In theory (and that is an important distinction) there is a limit to human hearing. Most of us have probably had those hearing tests when they play a tone (probably a sin tone) at different frequencies and then move progressively higher and lower to see what the perceptable limits are. The acoustical theory behind sampling rates is based on the idea that sound is made up of those sin tones or partials. In my own study I have found that that is not really a correct assumption since its based on a static concept of sound.

So without going into detail, I understand that people would prefer vinyl but I would love to hear some objective reasons about accuracy. Simply saying it sounds better is purely subjective. It may sound good to some and not others. For example, I like tubes and some people don’t. Tubes actually distort sound.
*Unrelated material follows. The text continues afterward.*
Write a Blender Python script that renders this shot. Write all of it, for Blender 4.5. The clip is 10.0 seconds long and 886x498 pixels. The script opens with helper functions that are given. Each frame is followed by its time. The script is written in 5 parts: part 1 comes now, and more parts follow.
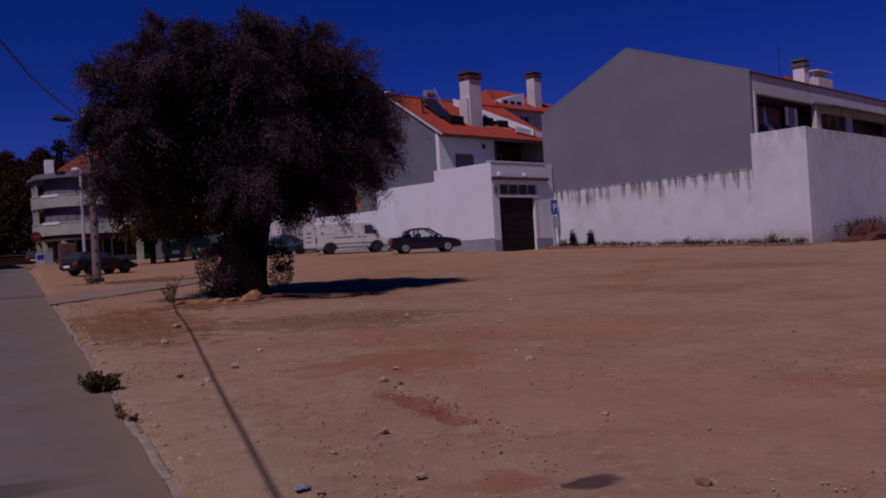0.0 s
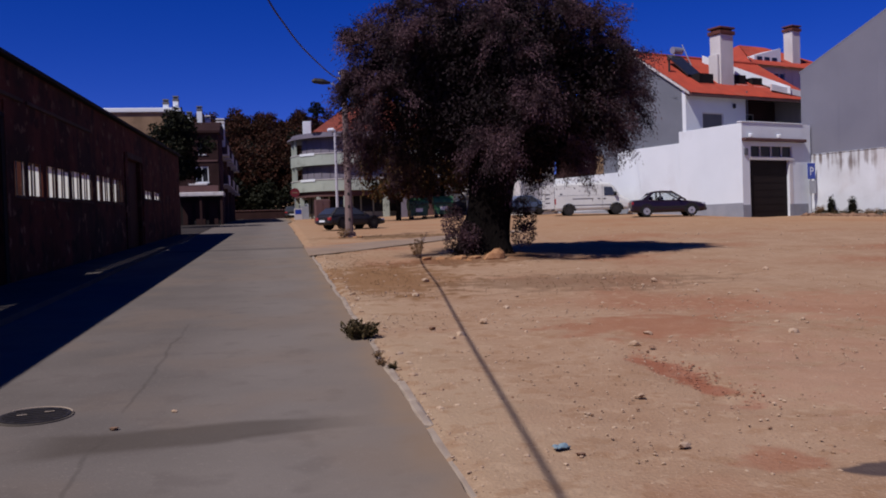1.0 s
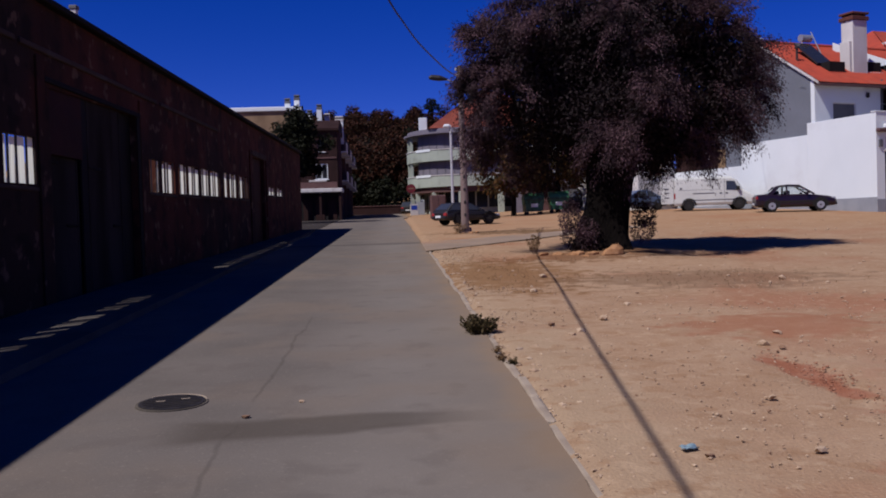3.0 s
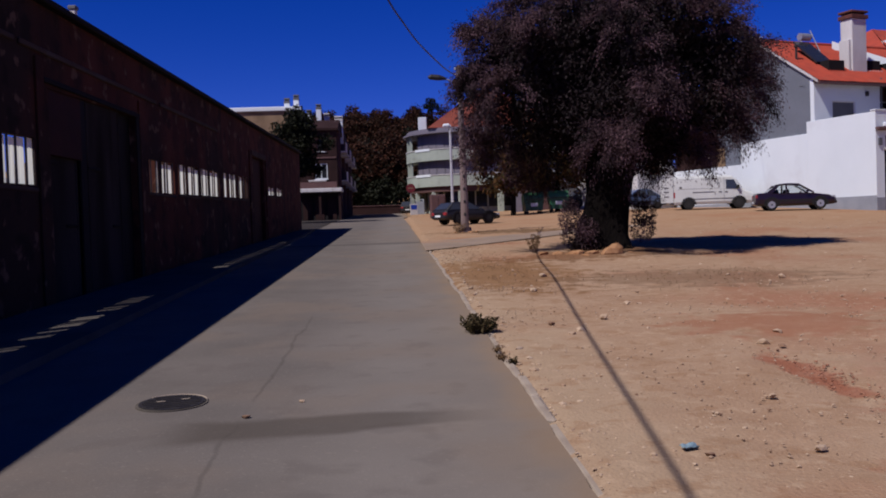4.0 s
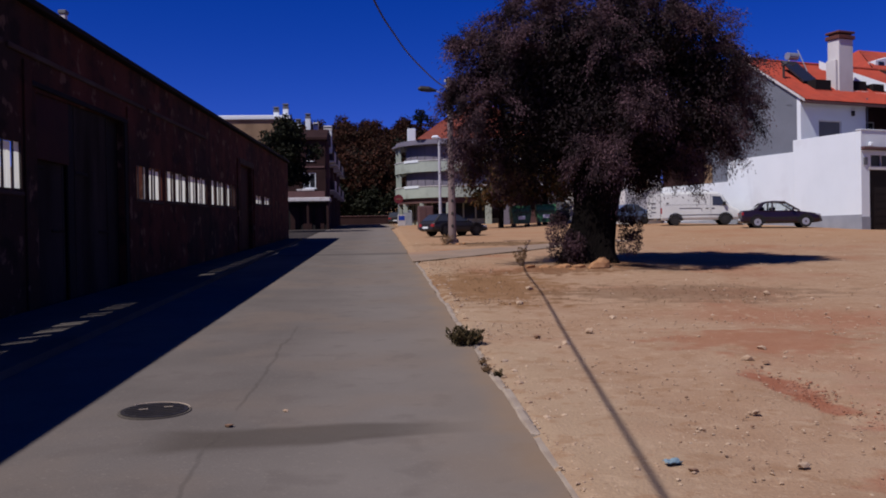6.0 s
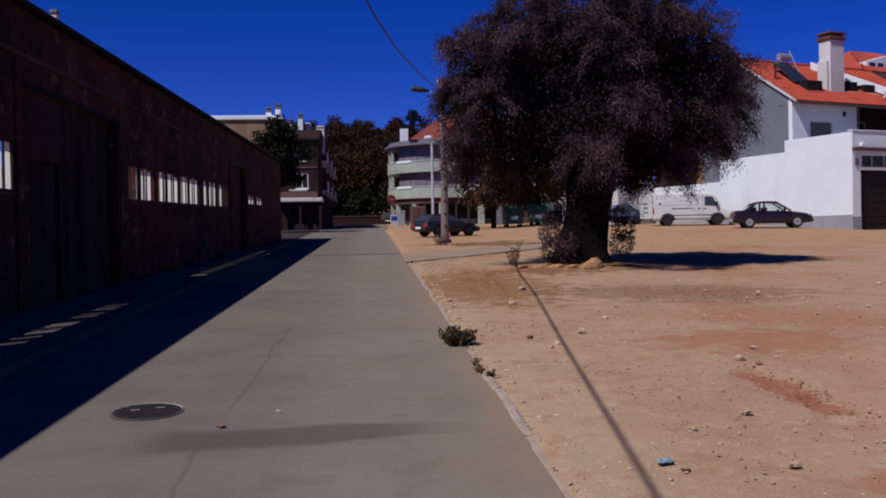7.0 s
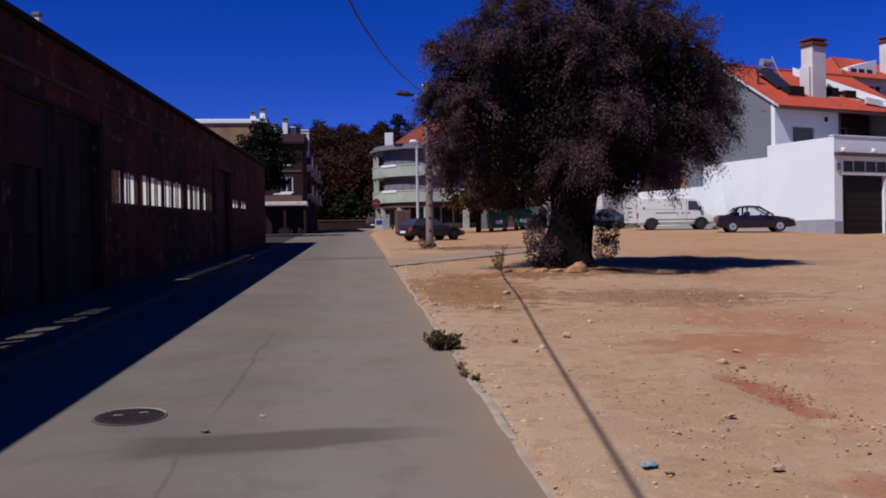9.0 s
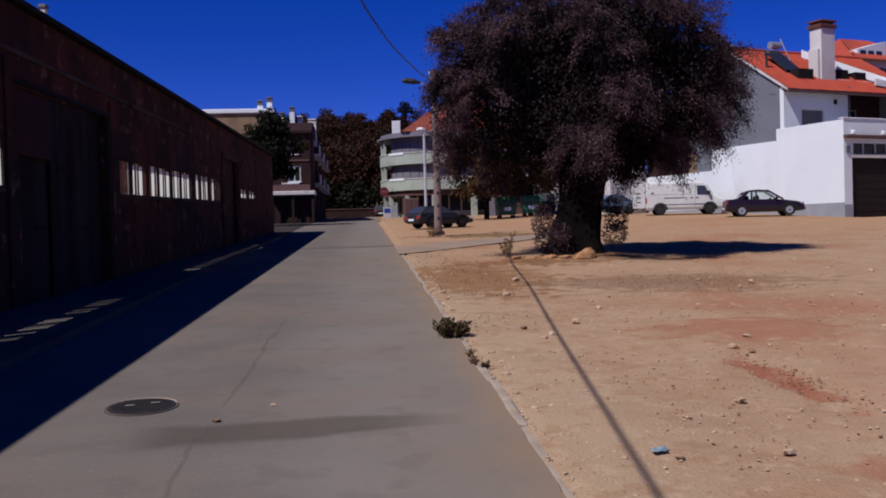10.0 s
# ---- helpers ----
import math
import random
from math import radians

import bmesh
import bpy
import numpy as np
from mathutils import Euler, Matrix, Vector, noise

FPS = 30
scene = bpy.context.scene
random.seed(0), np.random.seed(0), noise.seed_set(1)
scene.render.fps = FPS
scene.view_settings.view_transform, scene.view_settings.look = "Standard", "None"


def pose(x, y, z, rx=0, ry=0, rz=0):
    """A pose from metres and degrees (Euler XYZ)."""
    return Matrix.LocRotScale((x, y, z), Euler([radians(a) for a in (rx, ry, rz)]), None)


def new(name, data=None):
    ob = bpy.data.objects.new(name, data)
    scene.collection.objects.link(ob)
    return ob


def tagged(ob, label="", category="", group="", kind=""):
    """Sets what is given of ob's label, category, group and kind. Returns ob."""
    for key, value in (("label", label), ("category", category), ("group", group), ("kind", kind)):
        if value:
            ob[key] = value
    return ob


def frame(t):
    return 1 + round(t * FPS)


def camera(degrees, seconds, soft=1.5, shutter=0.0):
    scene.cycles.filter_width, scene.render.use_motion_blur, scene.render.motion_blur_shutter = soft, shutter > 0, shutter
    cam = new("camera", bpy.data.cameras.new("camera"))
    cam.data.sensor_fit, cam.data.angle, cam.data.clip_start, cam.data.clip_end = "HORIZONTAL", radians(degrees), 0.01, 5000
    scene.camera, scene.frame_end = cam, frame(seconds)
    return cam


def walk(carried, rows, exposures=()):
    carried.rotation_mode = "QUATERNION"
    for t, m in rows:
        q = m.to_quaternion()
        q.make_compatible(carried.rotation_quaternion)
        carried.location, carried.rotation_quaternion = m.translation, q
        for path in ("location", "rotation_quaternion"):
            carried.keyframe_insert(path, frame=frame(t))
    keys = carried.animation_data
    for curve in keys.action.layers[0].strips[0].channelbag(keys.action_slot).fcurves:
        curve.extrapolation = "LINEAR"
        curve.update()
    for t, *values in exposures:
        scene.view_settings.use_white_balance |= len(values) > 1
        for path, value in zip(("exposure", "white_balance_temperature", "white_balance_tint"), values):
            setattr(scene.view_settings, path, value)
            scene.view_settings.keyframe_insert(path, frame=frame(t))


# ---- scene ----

In the same way, I would love to hear theories on why analogue synthesis circuits work better than digital emulations. One comment here was praising the G2. Well, the G2 is just running a program and by virtue of that, it’s output is digital. Perhaps it applied analogue filters in the end (I don’t really know its design) but I have heard from some that an analogue filter applied to a digital synthesizer makes it sound more analogue. I think this is true.

Bottom line, I would love to see people who argue this point argue at a technical rather than subjective level. smply stating that something sounds better or picks up quit transient sounds does little to really provie the arguement in an objective way. I believe that there are solid scientific reasons to criticize digital and I reject a concept of sound based on partials. I have a degree in mathematics and its very easy to show why this concept is flawed.

So what you hear might be real and frankly, if it sounds better to you, be that your own perception or some real quality, then go for it. But in the end, a bit more science and less subjectivity might add some validity to the arguement.